Galaxy Morphology and Classification, by Sidney van den Bergh '50 (Cambridge, $39.95) -- Explains the most widely used schemes for the classification of galaxies. Van den Bergh is director of the Dominion Astrophysical Observatory in Victoria, British Columbia.
An Albanian Journal: The Road to Elbasan, by Edmund Keeley '48 (White Pine Press, 10 Village Sq., Fredonia, NY 14063, $14.00) -- A record of the author's journey to Albania, describing the impact of the Stalinist regime, steps toward democracy, and meetings with city dwellers and rural farmers. Keeley is a professor of English, emeritus.
The Church as Moral Community: Ecclesiology and Ethics in Ecumenical Debate, by Lewis S. Mudge '51, *61 (Continuum, $19.95) -- This book argues that churches need to provide moral influence before engaging in politicized policy arguments.
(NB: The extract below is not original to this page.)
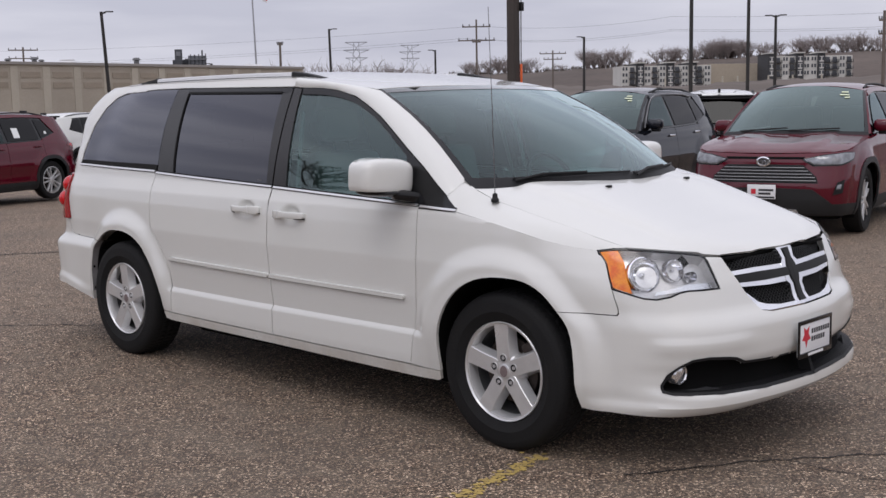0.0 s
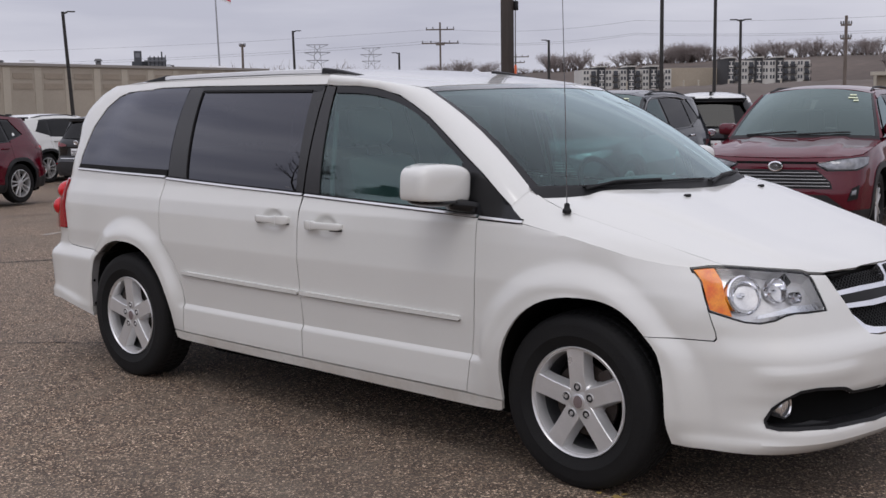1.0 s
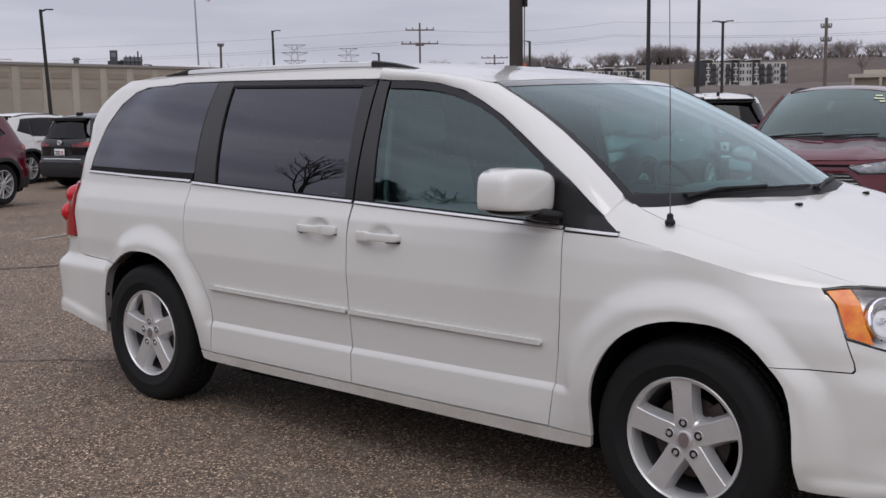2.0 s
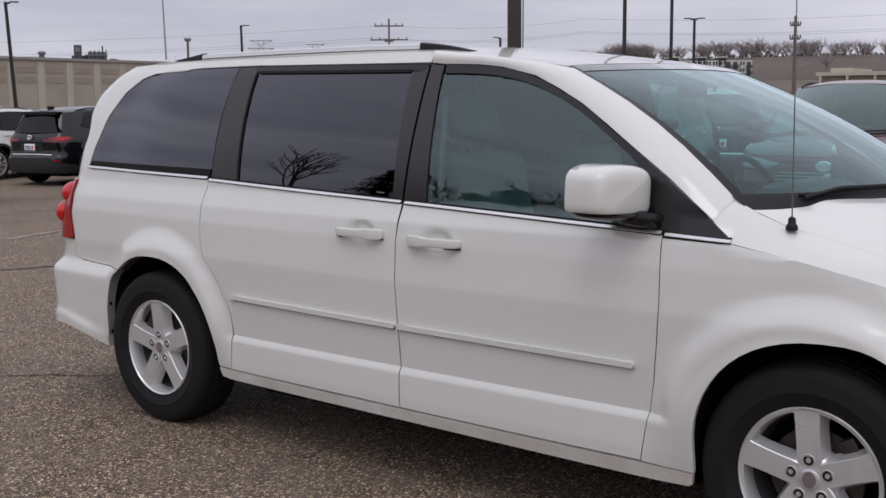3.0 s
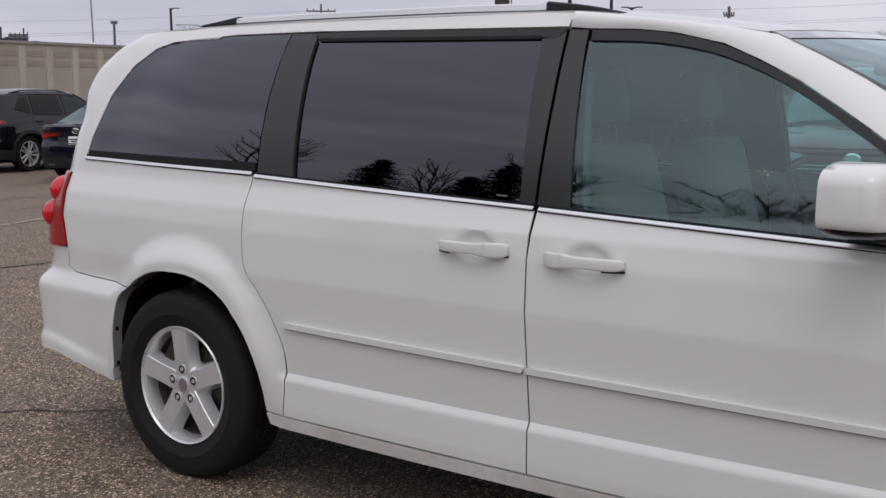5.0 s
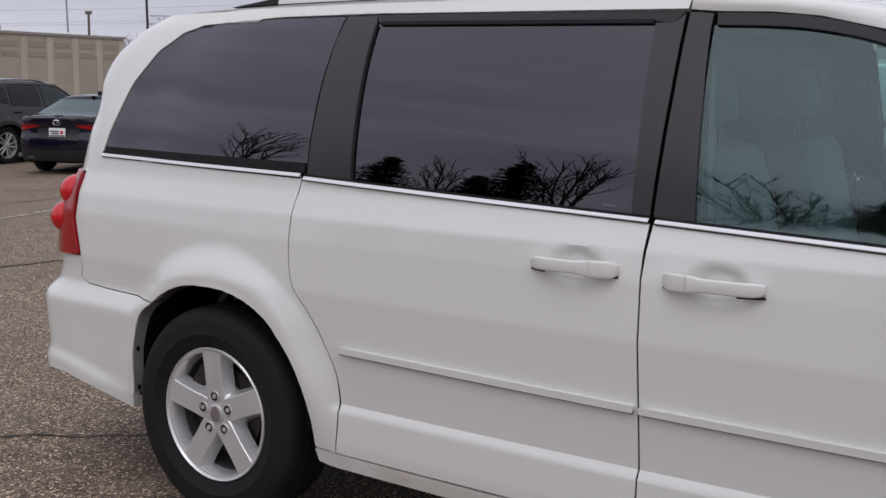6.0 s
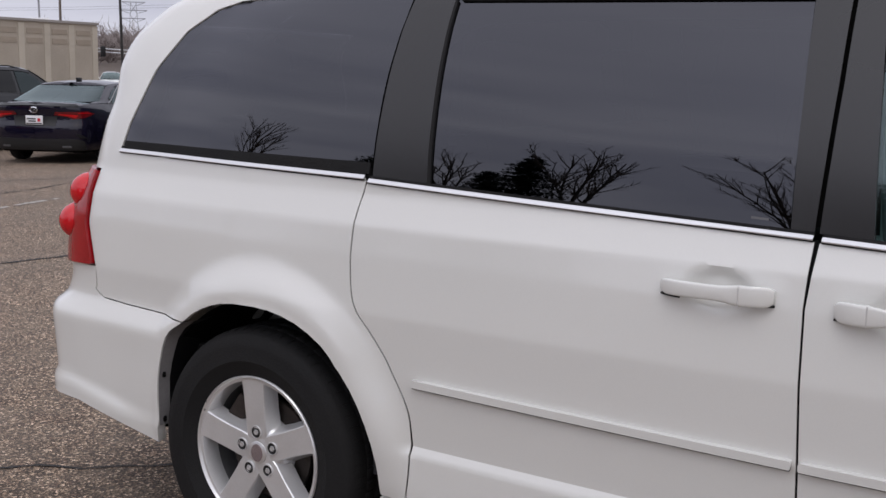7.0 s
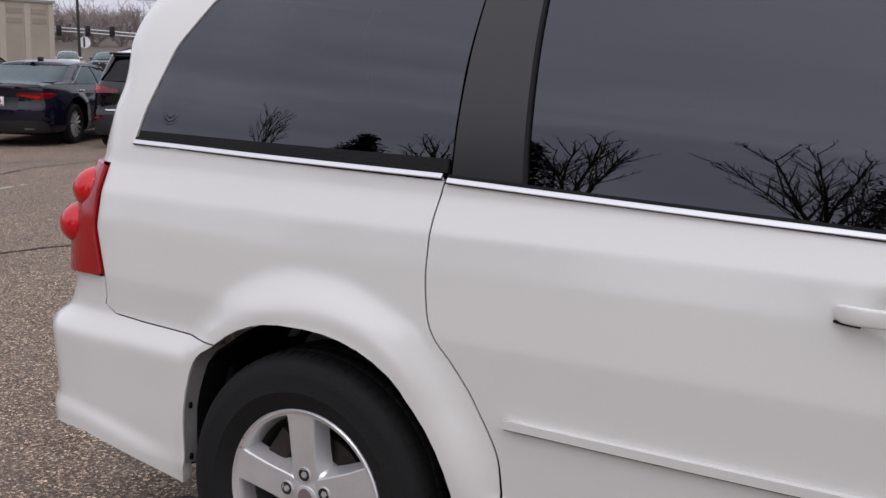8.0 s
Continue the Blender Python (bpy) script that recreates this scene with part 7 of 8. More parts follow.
flag_at = at_polar(37.37, 105, eye=(-4.67, -3.2))
flagpole = thing("flagpole", "slim grey flagpole with a small red and white flag", "flagpole", m=pose(flag_at.x, flag_at.y, -.6))
part("pole", tube([(0, 0, 0), (-.05, 0, 6), (-.25, 0, 12.2)], .10, 8, .06), GALV, flagpole)
for k, mat in enumerate((RED_INK, PLATE_WHITE, RED_INK, PLATE_WHITE)):
    verts = [(-.25 + .12 + 1.6 * i / 8, .06 * math.sin(i * 1.1), 12.25 - k * .2 - .35 * (i / 8) ** 1.5 + s) for i in range(9) for s in (0, -.2)]
    part("flag_stripe", raw(verts, [(2 * i, 2 * i + 1, 2 * i + 3, 2 * i + 2) for i in range(8)]), mat, flagpole)


def utility_pole(p, top, arms, r=.16, label="wooden utility pole with crossarms and insulators", az=48):
    o = thing("utility_pole", label, "utility pole", "utility poles", m=pose(p.x, p.y, -1, 0, 0, -az))
    h = top + 1
    part("pole", tube([(0, 0, 0), (0, 0, h)], r, 8, r * .75), WOOD, o)
    for dz, w in arms:
        arm = part("crossarm", box(-w, w, -.08, .08, h - dz - .09, h - dz + .09, .02), WOOD, o)
        for k in (-.95, -.5, .5, .95):
            part("insulator", lathe([(.07, 0), (.09, .12), (.05, .2), (.09, .26), (.001, .3)], "z", 8, Matrix.Translation((w * k, 0, h - dz + .09))), GREY_PLASTIC, arm)
    return o


p1 = at_polar(48.09, 165, eye=(-4.67, -3.2))
utility_pole(p1, 12.9, ((1.0, 2.0), (2.9, 2.6), (3.1, .6)))
p2 = at_polar(51.8, 230, eye=(-4.67, -3.2))
utility_pole(p2, 11.1, ((.6, 2.6), (1.7, 1.8)), .2)
p3 = at_polar(67.6, 120, eye=(-4.4, -1.9))
utility_pole(p3, 9.5, ((.9, .5), (2.2, .5)), .19, az=68)
p4 = at_polar(26.69, 210, eye=(-4.67, -3.2))
utility_pole(p4, 11.9, ((.5, 2.4), (1.9, 2.4)), .2, az=27)
p5 = at_polar(38.52, 160, eye=(-4.67, -3.2))
utility_pole(p5, 9.9, ((.3, .4),), .2, "slim utility pole with a small lamp", az=38)


PYLON_GREY = material('pylon_steel', (.24, .245, .265), .6, .3, grain=.2, scale=2)


def pylon(az, r, top):
    p = at_polar(az, r, -1, eye=(-4.67, -3.2))
    o = thing("pylon", "grey lattice transmission pylon in the distance", "pylon", "transmission pylons", m=pose(p.x, p.y, p.z, 0, 0, -az))
    h = top + 1
    for sx, sy in ((-1, -1), (-1, 1), (1, -1), (1, 1)):
        part("leg", tube([(sx * 4, sy * 4, 0), (sx * 1.2, sy * 1.2, h)], .14, 4), PYLON_GREY, o)
    for k in range(5):
        z = h * (.2 + .16 * k)
        w = 4 - 2.8 * z / h
        part("brace", tube([(-w, 0, z), (w, 0, z + h * .14)], .12, 4), PYLON_GREY, o)
        part("brace", tube([(w, 0, z), (-w, 0, z + h * .14)], .12, 4), PYLON_GREY, o)
    for dz, w in ((0, 6.0), (4.2, 7.0), (8.4, 6.0)):
        part("crossarm", tube([(-w, 0, h - dz), (w, 0, h - dz)], .2, 4), PYLON_GREY, o)
        for s in (-1, 1):
            part("brace", tube([(s * w, 0, h - dz), (s * 1.5, 0, h - dz - 1.8)], .12, 4), PYLON_GREY, o)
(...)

Mudge is a professor of systematic theology at San Francisco Theological Seminary.
Contraceptive Technology, by James Trussell *75 et al. (Ardent Media, Box 286, Cooper Station P.O., N.Y., NY 10276-0286, $39.95) -- The 17th revised edition of a reference for family-planning practitioners. Trussell is a professor of economics and public affairs at the Woodrow Wilson School.
Father of the Poor? Vargas and His Era, by Robert M. Levine *67 (Cambridge, $54.95) -- Examines the life and legacy of Getúlio Vargas, Brazil's dictator and president during most of the period from 1930 to 1954. Bitita's Diary: The Childhood Memoirs of Carolina Maria de Jesus, edited by Robert M. Levine (M.E. Sharpe, $19.95) -- The autobiographical memoir of the black Brazilian woman whose adult diary became the nation's best-selling book in history. Brazilian Legacies, by Robert M. Levine (M.E. Sharpe, $23.95) -- A discussion of how the Brazilian system works and moves individuals to act. Illustrated with photographs by Genevieve Taylor. Levine is director of Latin American Studies at the University of Miami in Coral Gables.
Guide to Software Export: A Handbook for International Software Sales, by Roger A. Philips '67 (International Business Press, $49.95) -- Provides a step-by-step approach to initiating and expanding international software sales. Philips is vice-president of Landmark Systems Corporation.
Health Communication: Lessons from Family Planning and Reproductive Health, by Phyllis Tilson Piotrow, D. Lawrence Kincaid, Jose G. Rimon II *84, and Ward Rinehart (Praeger, $24.95) -- The authors show how applying social-science theory to health communication can revolutionize health promotion in developing nations. Rimon is a project director at the Center for Communication Progress at Johns Hopkins University.
Letters from the "Old Home Place": Anxieties and Aspirations in Rural New England, 1836-1843, edited by Mary Babson Fuhrer '79 (Boylston Historical Society, P.O. Box 459, Boylston, MA 01505) -- Over 70 letters from the White Family Collection at Old Sturbridge Village, providing insights on rural life in Jacksonian America. Fuhrer is a historian at Fruitlands Museums in Harvard, Massachusetts.
The Mirror of Justice: Literary Reflections of Legal Crises, by Theodore Ziolkowski (Princeton, $47.50) -- Using principles from the anthropological theory of legal evolution, the author analyzes major works of literature that reflect crises in the development of Western law. Ziolkowski is the Class of 1900 Professor of German and comparative literature.